Enfin, les textes de George Berghezan et de Charles Grémont se focalisent sur le cas malien, en adoptant des angles très différents mais complémentaires. Le premier se penche sur la corruption qu’il considère comme endémique et diffuse au sein de l’État malien. Il le souligne à travers notamment les indices relevés sur la complicité de certains officiels dans les trafics de drogue sillonnant le pays et l’espace sahélo-saharien et sur le laissez-faire des autorités vis-à-vis des groupes armés au nord du pays. La grille de lecture de Berghezan, qui se focalise sur l’État et ses institutions, est complétée par le texte de Charles Grémont, qui met en lumière les témoignages des acteurs de la société civile. L’étude de Grémont se penche sur le rôle des populations civiles dans les processus de négociation au Mali. Ce texte qui clôture l’ouvrage permet de constater que la société civile est souvent écartée lors des prises de décision statuant sur le devenir du pays. Dans les précédents conflits, les négociations étaient en effet essentiellement réalisées entre l’État malien et les groupes armés. Grémont constate par ailleurs la tendance à négliger la pluralité des communautés nord-maliennes, la population dans la région septentrionale du pays étant composée d’Arabes, de Touaregs, mais aussi de Songhay et de Peuls. La plupart d’entre eux ne se reconnaissent pas dans les revendications des groupes armés, même au sein des communautés touarègues. L’auteur souligne finalement l’urgence pour les populations de débattre des enjeux politiques, sociaux et économiques pour dépasser les tensions, notamment identitaires, provoquées par les précédents conflits.
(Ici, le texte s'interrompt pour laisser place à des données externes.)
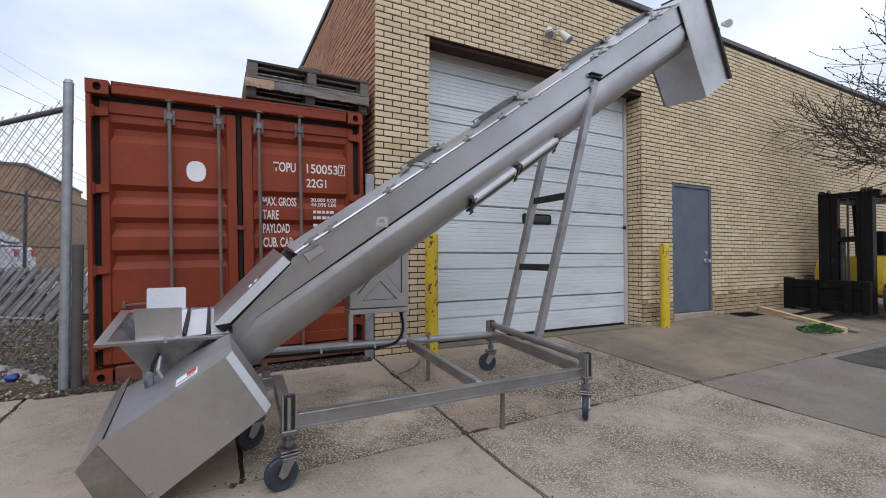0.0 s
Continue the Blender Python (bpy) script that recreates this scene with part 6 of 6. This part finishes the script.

Malgré la préface écrite par Louis Michel et relevant d’une rhétorique officielle à l’effort de distanciation discutable, l’ouvrage est très bien écrit et permet un survol des recherches menées sur l’espace sahélo-saharien dans le champ des Relations internationales. De nombreux chapitres s’appuient sur des recherches de terrain permettant d’apporter un éclairage nouveau sur la littérature existante et de réactualiser l’état des connaissances, à l’instar des études de Frédéric Deycard, Ferdaous Bouhlel et Charles Grémont.